From mboxrd@z Thu Jan  1 00:00:00 1970
From: David Miller <davem@davemloft.net>
Subject: Re: [PATCH take 2] pkt_sched: Fix qdisc_watchdog() vs.
 dev_deactivate() race
Date: Sat, 20 Sep 2008 00:21:37 -0700 (PDT)
Message-ID: <20080920.002137.108837580.davem@davemloft.net>
References: <20080913205408.GA2545@ami.dom.local>
	<20080914061610.GA20571@gondor.apana.org.au>
	<20080914202715.GA2540@ami.dom.local>
Mime-Version: 1.0
Content-Type: Text/Plain; charset=us-ascii
Content-Transfer-Encoding: 7bit
Cc: herbert@gondor.apana.org.au, netdev@vger.kernel.org,
	kaber@trash.net
To: jarkao2@gmail.com
Return-path: <netdev-owner@vger.kernel.org>
Received: from 74-93-104-97-Washington.hfc.comcastbusiness.net ([74.93.104.97]:34795
	"EHLO sunset.davemloft.net" rhost-flags-OK-FAIL-OK-OK)
	by vger.kernel.org with ESMTP id S1750922AbYITHVt (ORCPT
	<rfc822;netdev@vger.kernel.org>); Sat, 20 Sep 2008 03:21:49 -0400
In-Reply-To: <20080914202715.GA2540@ami.dom.local>
Sender: netdev-owner@vger.kernel.org
List-ID: <netdev.vger.kernel.org>

From: Jarek Poplawski <jarkao2@gmail.com>
Date: Sun, 14 Sep 2008 22:27:15 +0200

[ I'm just picking one posting out of several in this thread.  ]

> Anyway, the main problem here was a high cpu load despite stopped
> queue. Are you sure this peek, which is almost full dequeue, can
> really help for this? BTW, since after current fix there were no
> later complains I guess it's just about full netif_stop or non-mq
> device.

I think we are overengineering this situation.

Let's look at what actually matters for cpu utilization.  These
__qdisc_run() things are invoked in two situations where we might
block on the hw queue being stopped:

1) When feeding packets into the qdisc in dev_queue_xmit().

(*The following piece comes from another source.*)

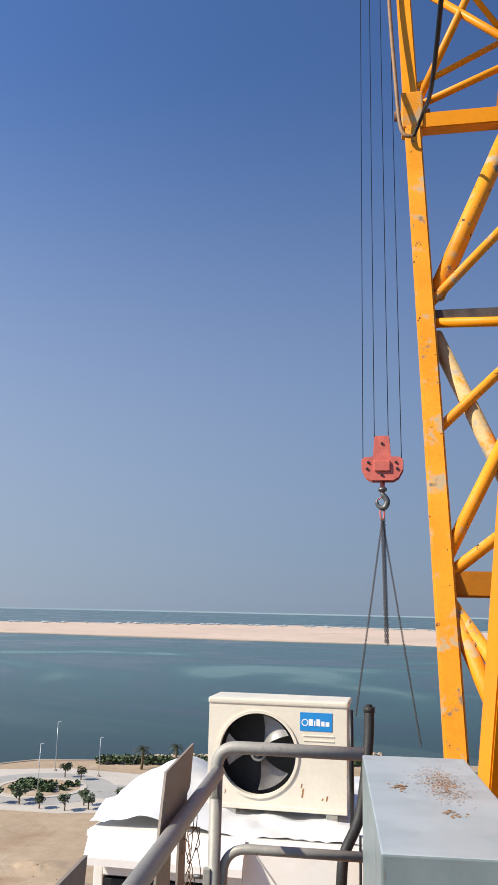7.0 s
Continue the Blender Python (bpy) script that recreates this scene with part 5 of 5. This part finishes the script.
part("head", box(-1.505, -0.925, WY + 0.005, WY + 0.04, -1.27, -1.215, 0.003), M_BLACK, wd)
part("sill", box(-1.505, -0.925, WY + 0.005, WY + 0.04, -2.195, -2.15, 0.003), M_BLACK, wd)
part("pane", box(-1.505, -0.925, WY + 0.02, WY + 0.026, -2.15, -1.27), M_CABGLASS, wd)
for x0 in (-1.47, -0.985):
    part("seal", box(x0, x0 + 0.022, WY + 0.012, WY + 0.02, -2.13, -1.30, 0.002), M_RAIL, wd, "worn grey rubber seal strip")
part("seal", box(-1.448, -0.985, WY + 0.012, WY + 0.02, -1.325, -1.30, 0.002), M_RAIL, wd)
part("latch", box(-0.99, -0.965, WY - 0.01, WY + 0.006, -1.80, -1.62, 0.004), M_PALE, wd, "pale window latch")
# canopy over the window
bm = bmesh.new()
prof = [(WY - 0.02, -0.985), (WY - 0.095, -1.10), (WY - 0.095, -1.135), (WY - 0.005, -1.06)]
rows = [[bm.verts.new((x, y, z)) for y, z in prof] for x in (-1.62, -0.845)]
for i in range(4):
    bm.faces.new((rows[0][i], rows[0][(i + 1) % 4], rows[1][(i + 1) % 4], rows[1][i]))
bm.faces.new(rows[0])
bm.faces.new(rows[1][::-1])
part("canopy", bm, M_WHITE, cab, "sloping white rain canopy")
part("hinge", box(-1.615, -1.59, WY - 0.03, WY, -1.50, -1.30, 0.006), M_PALE, cab)
part("shackle", ring((-1.57, WY - 0.02, -2.14), (0, 1, 0.2), 0.02, 0.034, 0.012, 20), M_PALE, cab)
part("eye_bolt", ring((-1.21, 2.32, -2.19), (1, 0.2, 0), 0.02, 0.032, 0.012, 20), M_STEEL, cab)
# Thin grey diagonal line across the cab wall.
part("thin_wall_line", tube([(-0.83, WY - 0.008, -1.02), (-0.50, WY - 0.008, -1.42)], 0.002, 6), M_RAIL, cab)
part("yellow_cord", tube([(-0.435, WY - 0.012, -1.72), (-0.44, WY - 0.012, -2.2)], 0.008, 8), M_STICKER, cab, "yellow cord on the wall")


def roof_sheet():
    bm = bmesh.new()
    n, m = 40, 26
    g = []
    for i in range(n + 1):
        row = []
        for j in range(m + 1):
            u, v = i / n, j / m
            x, y = -1.66 + 1.48 * u, 4.11 + 1.49 * v
            dome = 0.185 * math.exp(-((x + 1.36) / 0.27) ** 2 - ((y - 4.75) / 0.55) ** 2)
            z = -1.0 + 0.028 + dome * 1.05 + 0.022 * noise.noise((x * 7, y * 7, 0)) + 0.012 * noise.noise((x * 19, y * 15, 3)) - 0.022 * max(0, 1 - v * 9)
            row.append(bm.verts.new((x + 0.012 * noise.noise((x * 5, y * 5, 5)), y, z)))
        g.append(row)
    for i in range(n):
        for j in range(m):
            f = bm.faces.new((g[i][j], g[i + 1][j], g[i + 1][j + 1], g[i][j + 1]))
            f.smooth = True
    solo("roof_sheet", bm, M_SHEET, "rumpled white plastic sheet bulging over the cab roof", "sheeting")


roof_sheet()

# ---------- air conditioner ----------
ac = thing("air_conditioner", (-0.76, 4.55, -0.96), "cream outdoor air conditioner with an open fan and blue sticker", "air conditioner")
AX0, AX1, AY, AZ0, AZ1 = -1.128, -0.395, 4.406, -0.925, -0.405


def ac_front():
    """Front plate with a round opening."""
    bm = bmesh.new()
    c, r, n = V(-0.862, AY, -0.665), 0.205, 48
    inner = [bm.verts.new((c.x + r * math.cos(k * math.tau / n), AY, c.z + r * math.sin(k * math.tau / n))) for k in range(n)]
    back = [bm.verts.new(v.co + Vector((0, 0.035, 0))) for v in inner]
    outer = []
    for k in range(n):
        a = k * math.tau / n
        d = Vector((math.cos(a), math.sin(a)))
        tx = (AX1 - c.x) / d.x if d.x > 1e-6 else ((AX0 - c.x) / d.x if d.x < -1e-6 else 1e9)
        tz = (AZ1 - c.z) / d.y if d.y > 1e-6 else ((AZ0 - c.z) / d.y if d.y < -1e-6 else 1e9)
        t = min(tx, tz)
        outer.append(bm.verts.new((c.x + d.x * t, AY, c.z + d.y * t)))
    for k in range(n):
        j = (k + 1) % n
        bm.faces.new((inner[k], inner[j], outer[j], outer[k]))
        bm.faces.new((inner[k], back[k], back[j], inner[j]))
    for cx_, cz_ in ((AX0, AZ0), (AX1, AZ0), (AX1, AZ1), (AX0, AZ1)):
        near = sorted(range(n), key=lambda k: (outer[k].co - Vector((cx_, AY, cz_))).length)[:2]
        if (outer[near[0]].co - Vector((cx_, AY, cz_))).length > 1e-5:
            bm.faces.new((outer[near[0]], outer[near[1]], bm.verts.new((cx_, AY, cz_))))
    return bm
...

   Guess what?  We _know_ the queue this packet is going to
   hit.

   The only new thing we can possible trigger and be interested
   in at this specific point is if _this_ packet can be sent at
   this time.

   And we can check that queue mapping after the qdisc_enqueue_root()
   call, so that multiq aware qdiscs can have made their changes.

2) When waking up a queue.  And here we should schedule the qdisc_run
   _unconditionally_.

   If the queue was full, it is extremely likely that new packets
   are bound for that device queue.  There is no real savings to
   be had by doing this peek/requeue/dequeue stuff.

The cpu utilization savings exist for case #1 only, and we can
implement the bypass logic _perfectly_ as described above.

For #2 there is nothing to check, just do it and see what comes
out of the qdisc.

I would suggest adding an skb pointer argument to qdisc_run().
If it's NULL, unconditionally schedule __qdisc_run().  Else,
only schedule if the TX queue indicated by skb_queue_mapping()
is not stopped.

dev_queue_xmit() will use the "pass the skb" case, but only if
qdisc_enqueue_root()'s return value doesn't indicate that there
is a potential drop.  On potential drop, we'll pass NULL to
make sure we don't potentially reference a free'd SKB.

The other case in net_tx_action() can always pass NULL to qdisc_run().